Locate each line holding the string "that" and copy it.

• _Given data_:

■ ■ ■ ■ ■

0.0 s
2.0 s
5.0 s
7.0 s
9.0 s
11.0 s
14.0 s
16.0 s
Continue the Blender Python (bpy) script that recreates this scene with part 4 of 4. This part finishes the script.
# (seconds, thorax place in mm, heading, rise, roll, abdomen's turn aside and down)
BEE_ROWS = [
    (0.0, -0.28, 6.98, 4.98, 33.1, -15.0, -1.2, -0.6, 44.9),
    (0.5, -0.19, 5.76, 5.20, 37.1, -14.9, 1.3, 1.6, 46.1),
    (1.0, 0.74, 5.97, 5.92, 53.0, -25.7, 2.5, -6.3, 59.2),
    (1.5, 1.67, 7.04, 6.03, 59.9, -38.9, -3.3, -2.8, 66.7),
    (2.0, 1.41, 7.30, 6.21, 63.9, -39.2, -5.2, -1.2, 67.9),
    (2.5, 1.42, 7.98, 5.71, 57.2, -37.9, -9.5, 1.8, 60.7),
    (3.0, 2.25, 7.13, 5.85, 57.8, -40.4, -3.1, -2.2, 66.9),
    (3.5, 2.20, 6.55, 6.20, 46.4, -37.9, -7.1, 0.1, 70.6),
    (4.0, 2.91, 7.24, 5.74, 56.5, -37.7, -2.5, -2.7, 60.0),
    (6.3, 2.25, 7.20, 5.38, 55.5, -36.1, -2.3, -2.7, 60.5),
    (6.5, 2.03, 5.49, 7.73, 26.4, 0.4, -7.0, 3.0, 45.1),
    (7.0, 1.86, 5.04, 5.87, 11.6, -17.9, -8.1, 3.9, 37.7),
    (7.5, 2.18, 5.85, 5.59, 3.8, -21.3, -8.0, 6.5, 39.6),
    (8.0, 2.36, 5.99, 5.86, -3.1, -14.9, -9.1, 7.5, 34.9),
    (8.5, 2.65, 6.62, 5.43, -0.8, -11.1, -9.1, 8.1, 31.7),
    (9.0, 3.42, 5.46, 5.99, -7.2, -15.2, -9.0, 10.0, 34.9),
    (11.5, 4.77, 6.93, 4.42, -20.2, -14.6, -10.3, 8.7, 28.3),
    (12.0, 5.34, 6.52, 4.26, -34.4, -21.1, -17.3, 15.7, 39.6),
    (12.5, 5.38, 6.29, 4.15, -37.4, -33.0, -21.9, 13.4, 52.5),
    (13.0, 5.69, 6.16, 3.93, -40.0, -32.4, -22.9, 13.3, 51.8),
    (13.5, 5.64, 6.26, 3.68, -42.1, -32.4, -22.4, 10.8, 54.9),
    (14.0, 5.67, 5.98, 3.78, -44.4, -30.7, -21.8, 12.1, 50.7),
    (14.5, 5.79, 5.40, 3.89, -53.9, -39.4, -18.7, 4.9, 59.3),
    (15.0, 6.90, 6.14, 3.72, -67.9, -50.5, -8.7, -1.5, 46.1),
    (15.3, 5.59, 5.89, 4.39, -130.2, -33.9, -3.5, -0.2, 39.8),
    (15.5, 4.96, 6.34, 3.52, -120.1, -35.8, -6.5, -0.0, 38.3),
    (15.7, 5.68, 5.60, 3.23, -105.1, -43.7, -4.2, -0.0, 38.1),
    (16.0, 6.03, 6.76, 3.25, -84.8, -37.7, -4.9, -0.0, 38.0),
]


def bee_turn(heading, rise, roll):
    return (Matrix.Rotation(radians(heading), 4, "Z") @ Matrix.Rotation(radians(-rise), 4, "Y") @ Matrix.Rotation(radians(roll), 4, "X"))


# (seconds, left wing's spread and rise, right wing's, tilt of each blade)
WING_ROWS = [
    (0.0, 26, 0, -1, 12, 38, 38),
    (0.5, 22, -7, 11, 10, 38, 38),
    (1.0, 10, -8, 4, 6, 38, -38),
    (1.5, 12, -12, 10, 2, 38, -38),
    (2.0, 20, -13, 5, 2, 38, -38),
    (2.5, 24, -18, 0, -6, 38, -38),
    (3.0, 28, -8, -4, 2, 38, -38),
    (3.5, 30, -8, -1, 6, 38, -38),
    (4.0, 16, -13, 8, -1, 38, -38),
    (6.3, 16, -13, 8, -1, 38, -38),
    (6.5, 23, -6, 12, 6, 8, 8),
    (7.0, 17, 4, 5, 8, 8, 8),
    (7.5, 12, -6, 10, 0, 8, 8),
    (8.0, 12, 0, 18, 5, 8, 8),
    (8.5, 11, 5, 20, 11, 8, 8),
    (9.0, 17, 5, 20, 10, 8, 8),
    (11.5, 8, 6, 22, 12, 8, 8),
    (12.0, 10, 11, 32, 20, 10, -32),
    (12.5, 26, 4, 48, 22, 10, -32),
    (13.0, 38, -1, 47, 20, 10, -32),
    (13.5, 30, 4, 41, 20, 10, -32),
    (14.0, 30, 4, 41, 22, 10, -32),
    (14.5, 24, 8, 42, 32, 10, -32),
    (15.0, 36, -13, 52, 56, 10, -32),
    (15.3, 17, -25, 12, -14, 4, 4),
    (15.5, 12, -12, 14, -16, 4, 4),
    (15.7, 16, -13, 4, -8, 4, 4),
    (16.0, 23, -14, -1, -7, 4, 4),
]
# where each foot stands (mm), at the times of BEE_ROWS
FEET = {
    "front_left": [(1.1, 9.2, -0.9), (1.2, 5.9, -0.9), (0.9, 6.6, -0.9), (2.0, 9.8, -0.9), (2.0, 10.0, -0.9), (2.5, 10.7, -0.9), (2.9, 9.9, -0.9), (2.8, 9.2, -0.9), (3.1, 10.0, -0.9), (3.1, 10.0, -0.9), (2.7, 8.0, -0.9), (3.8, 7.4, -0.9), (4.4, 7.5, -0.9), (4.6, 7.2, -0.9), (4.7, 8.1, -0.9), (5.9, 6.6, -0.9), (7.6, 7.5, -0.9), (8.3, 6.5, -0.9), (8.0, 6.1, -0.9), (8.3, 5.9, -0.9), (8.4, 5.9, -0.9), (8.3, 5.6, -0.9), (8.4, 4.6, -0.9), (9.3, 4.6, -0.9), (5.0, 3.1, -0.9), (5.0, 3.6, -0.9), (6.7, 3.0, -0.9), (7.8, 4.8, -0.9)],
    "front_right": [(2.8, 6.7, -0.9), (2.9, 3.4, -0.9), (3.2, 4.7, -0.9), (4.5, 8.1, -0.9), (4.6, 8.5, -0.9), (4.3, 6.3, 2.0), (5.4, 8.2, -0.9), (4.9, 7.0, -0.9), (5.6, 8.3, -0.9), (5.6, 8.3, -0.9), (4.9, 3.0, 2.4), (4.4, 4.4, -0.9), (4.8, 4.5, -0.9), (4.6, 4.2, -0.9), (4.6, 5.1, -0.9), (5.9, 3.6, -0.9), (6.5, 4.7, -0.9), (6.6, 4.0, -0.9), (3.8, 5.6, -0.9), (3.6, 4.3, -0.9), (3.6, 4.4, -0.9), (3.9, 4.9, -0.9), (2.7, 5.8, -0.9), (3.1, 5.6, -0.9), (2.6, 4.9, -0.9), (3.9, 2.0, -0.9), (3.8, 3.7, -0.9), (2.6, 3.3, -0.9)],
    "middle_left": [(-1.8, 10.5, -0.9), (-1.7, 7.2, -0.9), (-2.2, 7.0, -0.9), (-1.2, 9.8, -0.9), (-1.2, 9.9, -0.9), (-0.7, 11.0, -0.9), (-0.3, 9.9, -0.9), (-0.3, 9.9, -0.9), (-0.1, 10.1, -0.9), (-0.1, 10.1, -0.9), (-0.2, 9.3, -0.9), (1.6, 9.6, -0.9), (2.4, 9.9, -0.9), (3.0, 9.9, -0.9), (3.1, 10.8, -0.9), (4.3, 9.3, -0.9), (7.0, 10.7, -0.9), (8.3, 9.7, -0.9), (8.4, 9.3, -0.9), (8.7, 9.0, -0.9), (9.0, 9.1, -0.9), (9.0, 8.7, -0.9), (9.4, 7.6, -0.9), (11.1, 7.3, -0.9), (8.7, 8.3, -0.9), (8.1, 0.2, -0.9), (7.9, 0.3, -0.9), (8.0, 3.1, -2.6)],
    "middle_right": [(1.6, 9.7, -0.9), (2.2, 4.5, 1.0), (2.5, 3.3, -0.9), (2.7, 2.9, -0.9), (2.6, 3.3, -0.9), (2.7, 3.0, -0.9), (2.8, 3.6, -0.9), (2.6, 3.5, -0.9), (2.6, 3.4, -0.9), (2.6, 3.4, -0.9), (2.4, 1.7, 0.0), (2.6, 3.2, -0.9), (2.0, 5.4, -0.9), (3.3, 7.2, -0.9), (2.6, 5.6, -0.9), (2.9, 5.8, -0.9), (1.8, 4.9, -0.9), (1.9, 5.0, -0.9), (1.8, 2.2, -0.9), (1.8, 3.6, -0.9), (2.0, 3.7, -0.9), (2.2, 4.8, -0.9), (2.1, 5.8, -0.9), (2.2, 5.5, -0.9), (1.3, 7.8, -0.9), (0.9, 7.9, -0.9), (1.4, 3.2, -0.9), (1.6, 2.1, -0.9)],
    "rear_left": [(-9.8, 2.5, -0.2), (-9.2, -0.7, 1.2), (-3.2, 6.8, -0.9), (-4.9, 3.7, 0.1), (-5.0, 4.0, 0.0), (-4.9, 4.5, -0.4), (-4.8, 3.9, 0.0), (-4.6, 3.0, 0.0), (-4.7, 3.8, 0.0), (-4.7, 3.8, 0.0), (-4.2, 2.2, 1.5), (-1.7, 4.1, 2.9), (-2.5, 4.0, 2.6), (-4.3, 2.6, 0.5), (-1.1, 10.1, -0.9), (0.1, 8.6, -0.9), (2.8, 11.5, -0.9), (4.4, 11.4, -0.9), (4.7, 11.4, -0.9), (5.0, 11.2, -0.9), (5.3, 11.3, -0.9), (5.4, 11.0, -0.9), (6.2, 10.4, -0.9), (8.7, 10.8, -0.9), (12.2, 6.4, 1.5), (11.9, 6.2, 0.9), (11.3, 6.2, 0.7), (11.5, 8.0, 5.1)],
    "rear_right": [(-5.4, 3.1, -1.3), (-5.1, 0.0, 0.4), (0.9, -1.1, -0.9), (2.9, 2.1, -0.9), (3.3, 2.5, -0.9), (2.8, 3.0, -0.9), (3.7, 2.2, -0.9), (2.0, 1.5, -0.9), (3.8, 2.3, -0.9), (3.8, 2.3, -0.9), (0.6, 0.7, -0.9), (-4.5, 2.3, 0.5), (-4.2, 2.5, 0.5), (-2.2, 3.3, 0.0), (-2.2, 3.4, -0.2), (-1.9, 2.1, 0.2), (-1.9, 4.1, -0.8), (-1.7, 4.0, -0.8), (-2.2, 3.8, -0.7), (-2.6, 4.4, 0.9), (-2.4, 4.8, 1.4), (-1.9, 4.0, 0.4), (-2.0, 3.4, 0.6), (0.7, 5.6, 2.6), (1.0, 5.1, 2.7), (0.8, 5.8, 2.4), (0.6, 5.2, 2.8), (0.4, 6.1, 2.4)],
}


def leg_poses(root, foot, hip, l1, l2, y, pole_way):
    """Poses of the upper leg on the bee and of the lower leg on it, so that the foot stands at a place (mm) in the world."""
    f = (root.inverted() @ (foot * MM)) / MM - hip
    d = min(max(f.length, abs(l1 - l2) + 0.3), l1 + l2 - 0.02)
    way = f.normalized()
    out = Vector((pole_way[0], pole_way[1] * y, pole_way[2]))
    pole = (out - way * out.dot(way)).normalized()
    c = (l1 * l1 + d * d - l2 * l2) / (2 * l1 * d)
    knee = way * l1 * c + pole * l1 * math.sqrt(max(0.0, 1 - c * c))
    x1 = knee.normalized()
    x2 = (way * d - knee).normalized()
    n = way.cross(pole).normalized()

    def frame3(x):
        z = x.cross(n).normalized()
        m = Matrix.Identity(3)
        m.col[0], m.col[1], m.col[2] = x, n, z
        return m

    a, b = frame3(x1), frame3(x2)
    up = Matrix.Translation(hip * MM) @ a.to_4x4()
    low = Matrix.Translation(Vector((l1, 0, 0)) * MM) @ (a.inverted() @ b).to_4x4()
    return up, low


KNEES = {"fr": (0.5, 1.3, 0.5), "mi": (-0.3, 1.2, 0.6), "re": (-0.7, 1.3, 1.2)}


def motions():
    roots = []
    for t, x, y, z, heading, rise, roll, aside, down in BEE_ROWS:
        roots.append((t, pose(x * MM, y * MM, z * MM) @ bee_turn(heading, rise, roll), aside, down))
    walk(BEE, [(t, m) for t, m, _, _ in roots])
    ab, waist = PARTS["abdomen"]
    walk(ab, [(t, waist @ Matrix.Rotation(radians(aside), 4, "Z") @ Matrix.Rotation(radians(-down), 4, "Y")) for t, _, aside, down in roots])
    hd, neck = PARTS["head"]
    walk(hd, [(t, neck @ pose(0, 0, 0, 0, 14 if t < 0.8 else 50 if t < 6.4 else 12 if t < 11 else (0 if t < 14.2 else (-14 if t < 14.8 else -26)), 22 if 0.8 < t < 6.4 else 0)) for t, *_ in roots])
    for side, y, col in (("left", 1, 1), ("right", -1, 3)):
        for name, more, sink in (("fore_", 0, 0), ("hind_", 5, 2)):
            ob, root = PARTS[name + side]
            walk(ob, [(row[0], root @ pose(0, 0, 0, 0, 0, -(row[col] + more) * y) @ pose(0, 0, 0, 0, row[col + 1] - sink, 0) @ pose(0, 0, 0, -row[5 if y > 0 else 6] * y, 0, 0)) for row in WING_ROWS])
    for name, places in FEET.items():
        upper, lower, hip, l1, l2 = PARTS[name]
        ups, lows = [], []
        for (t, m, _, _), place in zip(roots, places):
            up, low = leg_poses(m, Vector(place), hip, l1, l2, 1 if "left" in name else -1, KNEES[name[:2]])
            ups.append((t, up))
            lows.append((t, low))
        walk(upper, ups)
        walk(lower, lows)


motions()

■ ■ ■ ■ ■

• _Solution for this exercise_:
Continue the Blender Python (bpy) script that recreates this scene with part 4 of 4. This part finishes the script.
    """Poses of the upper leg on the bee and of the lower leg on it, so that the foot stands at a place (mm) in the world."""